> [Your goal]
Extract, in full, the lines below, beginning at the first and ending with the line that contains "-48.4), (43.6, -46.3)]". Pictures do not belong in the copy.
========================
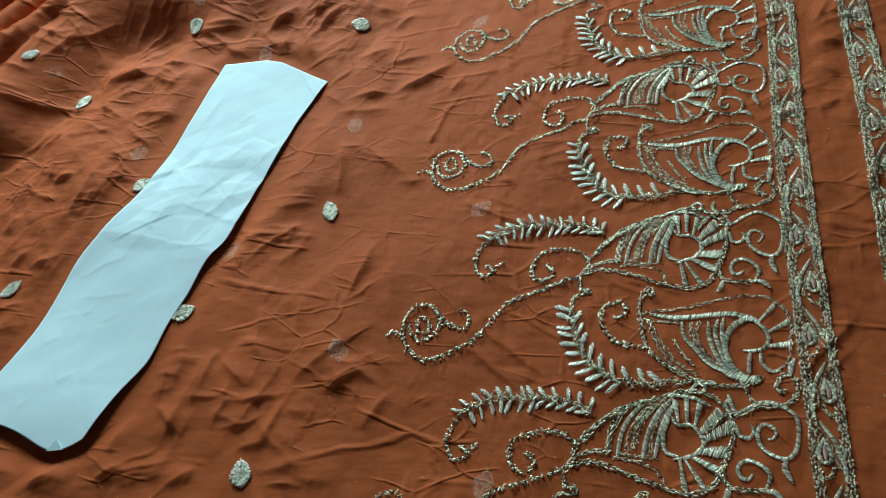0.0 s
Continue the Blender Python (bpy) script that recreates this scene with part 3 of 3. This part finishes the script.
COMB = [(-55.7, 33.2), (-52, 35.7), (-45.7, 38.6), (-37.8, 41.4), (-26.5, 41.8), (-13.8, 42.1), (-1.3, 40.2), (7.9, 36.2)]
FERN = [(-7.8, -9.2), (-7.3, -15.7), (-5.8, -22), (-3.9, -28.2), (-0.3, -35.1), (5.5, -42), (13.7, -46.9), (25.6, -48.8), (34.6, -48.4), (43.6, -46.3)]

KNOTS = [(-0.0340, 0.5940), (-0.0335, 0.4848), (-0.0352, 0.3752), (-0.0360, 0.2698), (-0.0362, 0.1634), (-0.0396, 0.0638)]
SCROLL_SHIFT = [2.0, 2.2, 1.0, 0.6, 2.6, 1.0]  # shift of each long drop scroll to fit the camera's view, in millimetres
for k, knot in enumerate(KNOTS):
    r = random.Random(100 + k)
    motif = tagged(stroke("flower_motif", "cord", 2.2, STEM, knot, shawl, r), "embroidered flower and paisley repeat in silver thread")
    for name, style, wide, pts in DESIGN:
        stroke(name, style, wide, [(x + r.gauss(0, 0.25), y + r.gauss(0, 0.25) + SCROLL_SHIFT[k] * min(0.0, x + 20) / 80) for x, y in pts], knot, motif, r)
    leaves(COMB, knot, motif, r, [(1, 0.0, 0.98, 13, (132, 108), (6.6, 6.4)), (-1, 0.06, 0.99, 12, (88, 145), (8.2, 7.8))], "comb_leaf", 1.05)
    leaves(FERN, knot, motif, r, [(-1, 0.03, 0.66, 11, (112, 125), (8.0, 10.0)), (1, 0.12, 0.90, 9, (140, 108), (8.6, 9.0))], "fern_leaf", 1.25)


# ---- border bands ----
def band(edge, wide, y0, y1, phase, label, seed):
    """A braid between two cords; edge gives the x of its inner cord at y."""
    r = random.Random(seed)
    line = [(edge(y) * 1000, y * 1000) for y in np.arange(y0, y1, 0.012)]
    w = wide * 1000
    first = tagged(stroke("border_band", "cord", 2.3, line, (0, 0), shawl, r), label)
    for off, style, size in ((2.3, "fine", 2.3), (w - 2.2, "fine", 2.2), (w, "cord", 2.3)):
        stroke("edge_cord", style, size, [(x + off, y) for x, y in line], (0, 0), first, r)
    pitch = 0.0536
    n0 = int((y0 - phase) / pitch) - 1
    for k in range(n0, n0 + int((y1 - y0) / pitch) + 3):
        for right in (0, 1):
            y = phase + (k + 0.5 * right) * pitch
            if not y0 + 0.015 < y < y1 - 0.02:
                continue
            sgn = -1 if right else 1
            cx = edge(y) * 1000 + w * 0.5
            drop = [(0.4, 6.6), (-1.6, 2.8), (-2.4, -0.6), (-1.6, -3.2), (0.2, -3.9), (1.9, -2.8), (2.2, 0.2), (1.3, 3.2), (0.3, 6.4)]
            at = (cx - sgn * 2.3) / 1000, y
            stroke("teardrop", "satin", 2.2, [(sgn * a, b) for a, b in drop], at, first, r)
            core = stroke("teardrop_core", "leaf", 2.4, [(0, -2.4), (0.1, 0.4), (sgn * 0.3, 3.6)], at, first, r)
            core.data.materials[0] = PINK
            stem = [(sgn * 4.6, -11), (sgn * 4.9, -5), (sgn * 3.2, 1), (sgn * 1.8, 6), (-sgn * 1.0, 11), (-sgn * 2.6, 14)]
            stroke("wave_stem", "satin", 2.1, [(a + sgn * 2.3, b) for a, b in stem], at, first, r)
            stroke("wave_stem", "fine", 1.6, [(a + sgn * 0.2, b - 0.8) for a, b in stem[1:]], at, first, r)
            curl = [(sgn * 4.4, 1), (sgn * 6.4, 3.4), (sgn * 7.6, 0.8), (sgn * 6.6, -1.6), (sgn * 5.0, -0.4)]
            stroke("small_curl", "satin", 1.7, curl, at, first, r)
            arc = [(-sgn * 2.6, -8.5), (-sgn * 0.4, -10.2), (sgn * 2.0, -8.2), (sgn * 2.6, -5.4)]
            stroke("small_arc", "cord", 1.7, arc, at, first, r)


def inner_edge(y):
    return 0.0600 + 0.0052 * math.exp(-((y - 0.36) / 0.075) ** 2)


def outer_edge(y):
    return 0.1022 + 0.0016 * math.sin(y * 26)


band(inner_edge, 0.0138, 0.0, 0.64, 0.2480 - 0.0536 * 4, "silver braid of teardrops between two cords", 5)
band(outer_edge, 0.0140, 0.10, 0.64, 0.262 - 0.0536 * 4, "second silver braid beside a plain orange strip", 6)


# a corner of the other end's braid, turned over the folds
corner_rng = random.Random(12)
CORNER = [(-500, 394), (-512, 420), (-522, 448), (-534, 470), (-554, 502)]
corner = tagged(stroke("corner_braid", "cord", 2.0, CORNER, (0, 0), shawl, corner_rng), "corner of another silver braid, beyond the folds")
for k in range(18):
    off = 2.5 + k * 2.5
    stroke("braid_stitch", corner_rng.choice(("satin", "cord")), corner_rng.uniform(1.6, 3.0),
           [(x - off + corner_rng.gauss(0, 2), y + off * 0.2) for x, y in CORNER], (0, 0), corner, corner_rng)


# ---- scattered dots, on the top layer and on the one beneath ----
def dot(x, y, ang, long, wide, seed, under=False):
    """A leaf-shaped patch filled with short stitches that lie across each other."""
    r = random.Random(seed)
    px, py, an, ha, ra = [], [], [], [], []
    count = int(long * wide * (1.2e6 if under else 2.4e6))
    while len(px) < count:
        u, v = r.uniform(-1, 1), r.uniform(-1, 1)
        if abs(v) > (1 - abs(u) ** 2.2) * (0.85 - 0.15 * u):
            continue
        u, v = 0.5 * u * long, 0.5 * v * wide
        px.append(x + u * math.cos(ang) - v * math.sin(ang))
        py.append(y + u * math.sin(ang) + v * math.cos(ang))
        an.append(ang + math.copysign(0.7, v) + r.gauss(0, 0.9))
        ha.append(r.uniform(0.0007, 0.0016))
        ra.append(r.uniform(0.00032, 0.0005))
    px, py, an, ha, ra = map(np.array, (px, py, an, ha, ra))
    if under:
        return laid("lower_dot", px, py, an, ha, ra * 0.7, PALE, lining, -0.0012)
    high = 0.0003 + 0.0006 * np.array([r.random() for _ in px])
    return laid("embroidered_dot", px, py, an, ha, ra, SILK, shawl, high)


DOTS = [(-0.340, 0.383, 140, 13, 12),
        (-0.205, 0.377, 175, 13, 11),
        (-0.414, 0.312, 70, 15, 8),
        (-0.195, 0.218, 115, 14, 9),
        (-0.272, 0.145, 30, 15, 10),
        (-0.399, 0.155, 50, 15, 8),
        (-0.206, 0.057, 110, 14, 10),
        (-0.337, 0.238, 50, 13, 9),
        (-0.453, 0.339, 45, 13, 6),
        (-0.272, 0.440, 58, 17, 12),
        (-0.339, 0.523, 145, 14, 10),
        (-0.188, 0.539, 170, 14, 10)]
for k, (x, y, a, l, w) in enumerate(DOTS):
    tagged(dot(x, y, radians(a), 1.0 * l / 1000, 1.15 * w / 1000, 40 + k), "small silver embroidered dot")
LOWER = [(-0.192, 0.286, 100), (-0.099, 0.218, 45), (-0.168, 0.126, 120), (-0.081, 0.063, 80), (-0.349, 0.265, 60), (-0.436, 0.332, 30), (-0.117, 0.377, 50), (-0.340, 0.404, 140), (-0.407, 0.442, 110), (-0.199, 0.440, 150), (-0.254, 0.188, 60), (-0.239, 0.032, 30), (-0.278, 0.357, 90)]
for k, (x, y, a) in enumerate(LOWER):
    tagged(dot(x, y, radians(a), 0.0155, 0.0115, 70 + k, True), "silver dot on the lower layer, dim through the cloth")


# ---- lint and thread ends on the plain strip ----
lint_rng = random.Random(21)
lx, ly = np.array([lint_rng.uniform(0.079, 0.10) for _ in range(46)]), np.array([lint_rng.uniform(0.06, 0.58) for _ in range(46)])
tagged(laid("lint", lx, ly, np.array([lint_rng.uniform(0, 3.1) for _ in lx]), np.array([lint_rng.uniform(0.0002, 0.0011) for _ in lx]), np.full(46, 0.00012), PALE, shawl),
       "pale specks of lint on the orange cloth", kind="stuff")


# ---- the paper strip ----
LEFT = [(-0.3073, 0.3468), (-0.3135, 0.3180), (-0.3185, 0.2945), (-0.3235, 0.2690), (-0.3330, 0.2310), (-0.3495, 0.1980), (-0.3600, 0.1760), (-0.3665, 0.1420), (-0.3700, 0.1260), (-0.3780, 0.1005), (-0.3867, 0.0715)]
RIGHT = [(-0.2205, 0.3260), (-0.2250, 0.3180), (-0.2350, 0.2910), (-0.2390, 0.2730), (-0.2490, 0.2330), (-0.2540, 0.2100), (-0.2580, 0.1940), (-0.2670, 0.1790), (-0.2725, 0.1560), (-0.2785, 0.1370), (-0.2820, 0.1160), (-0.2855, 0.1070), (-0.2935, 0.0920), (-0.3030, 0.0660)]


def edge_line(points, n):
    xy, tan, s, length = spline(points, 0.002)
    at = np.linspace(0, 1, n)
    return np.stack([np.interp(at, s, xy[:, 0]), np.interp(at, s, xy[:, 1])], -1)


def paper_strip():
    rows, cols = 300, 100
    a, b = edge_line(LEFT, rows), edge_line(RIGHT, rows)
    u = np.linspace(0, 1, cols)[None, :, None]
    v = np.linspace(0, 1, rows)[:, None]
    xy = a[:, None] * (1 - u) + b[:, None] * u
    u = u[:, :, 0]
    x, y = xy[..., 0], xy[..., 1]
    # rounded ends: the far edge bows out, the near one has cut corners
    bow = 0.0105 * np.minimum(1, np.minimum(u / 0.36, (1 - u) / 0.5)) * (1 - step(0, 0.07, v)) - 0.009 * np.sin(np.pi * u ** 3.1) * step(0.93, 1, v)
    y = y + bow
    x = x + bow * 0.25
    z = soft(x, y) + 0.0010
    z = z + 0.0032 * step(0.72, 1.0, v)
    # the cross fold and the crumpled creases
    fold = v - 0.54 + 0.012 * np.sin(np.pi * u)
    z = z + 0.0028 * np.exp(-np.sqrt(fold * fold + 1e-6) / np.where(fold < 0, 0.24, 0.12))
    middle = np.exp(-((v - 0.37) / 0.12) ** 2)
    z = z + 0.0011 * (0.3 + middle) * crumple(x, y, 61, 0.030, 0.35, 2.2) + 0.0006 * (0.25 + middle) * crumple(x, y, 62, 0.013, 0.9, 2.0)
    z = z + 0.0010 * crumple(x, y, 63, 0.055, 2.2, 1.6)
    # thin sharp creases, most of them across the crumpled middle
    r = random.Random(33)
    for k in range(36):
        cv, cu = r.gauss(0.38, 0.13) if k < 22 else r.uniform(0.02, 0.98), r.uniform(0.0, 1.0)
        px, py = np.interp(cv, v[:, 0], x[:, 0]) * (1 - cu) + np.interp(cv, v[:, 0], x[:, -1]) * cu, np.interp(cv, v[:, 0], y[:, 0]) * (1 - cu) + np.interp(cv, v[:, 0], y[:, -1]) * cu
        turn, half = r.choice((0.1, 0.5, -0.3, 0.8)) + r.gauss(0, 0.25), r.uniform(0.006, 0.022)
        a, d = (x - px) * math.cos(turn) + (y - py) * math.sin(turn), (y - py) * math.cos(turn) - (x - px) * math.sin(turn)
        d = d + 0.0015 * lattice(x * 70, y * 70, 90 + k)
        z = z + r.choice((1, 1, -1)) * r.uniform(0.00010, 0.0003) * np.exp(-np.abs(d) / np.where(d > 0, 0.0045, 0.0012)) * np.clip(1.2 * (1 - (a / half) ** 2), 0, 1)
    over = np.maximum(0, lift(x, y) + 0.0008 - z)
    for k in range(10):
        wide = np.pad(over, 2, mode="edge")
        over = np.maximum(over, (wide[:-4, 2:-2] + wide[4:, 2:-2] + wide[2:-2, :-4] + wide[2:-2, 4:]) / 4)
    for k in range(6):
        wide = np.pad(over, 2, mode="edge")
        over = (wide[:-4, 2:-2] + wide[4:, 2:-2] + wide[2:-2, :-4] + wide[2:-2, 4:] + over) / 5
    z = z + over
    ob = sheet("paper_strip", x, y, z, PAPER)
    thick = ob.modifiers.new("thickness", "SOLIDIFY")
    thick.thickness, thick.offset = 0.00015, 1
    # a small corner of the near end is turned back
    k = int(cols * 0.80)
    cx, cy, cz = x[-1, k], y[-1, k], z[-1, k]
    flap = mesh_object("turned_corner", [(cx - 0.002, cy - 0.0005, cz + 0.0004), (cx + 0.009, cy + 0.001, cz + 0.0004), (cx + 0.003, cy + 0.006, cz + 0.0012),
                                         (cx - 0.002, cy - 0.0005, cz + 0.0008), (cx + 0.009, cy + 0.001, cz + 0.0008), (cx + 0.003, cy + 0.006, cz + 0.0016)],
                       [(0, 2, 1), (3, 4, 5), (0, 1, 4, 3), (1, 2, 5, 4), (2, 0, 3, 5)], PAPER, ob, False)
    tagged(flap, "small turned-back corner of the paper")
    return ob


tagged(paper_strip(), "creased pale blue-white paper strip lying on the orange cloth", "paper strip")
========================
> [Solution]
0.0 s
Continue the Blender Python (bpy) script that recreates this scene with part 3 of 3. This part finishes the script.
COMB = [(-55.7, 33.2), (-52, 35.7), (-45.7, 38.6), (-37.8, 41.4), (-26.5, 41.8), (-13.8, 42.1), (-1.3, 40.2), (7.9, 36.2)]
FERN = [(-7.8, -9.2), (-7.3, -15.7), (-5.8, -22), (-3.9, -28.2), (-0.3, -35.1), (5.5, -42), (13.7, -46.9), (25.6, -48.8), (34.6, -48.4), (43.6, -46.3)]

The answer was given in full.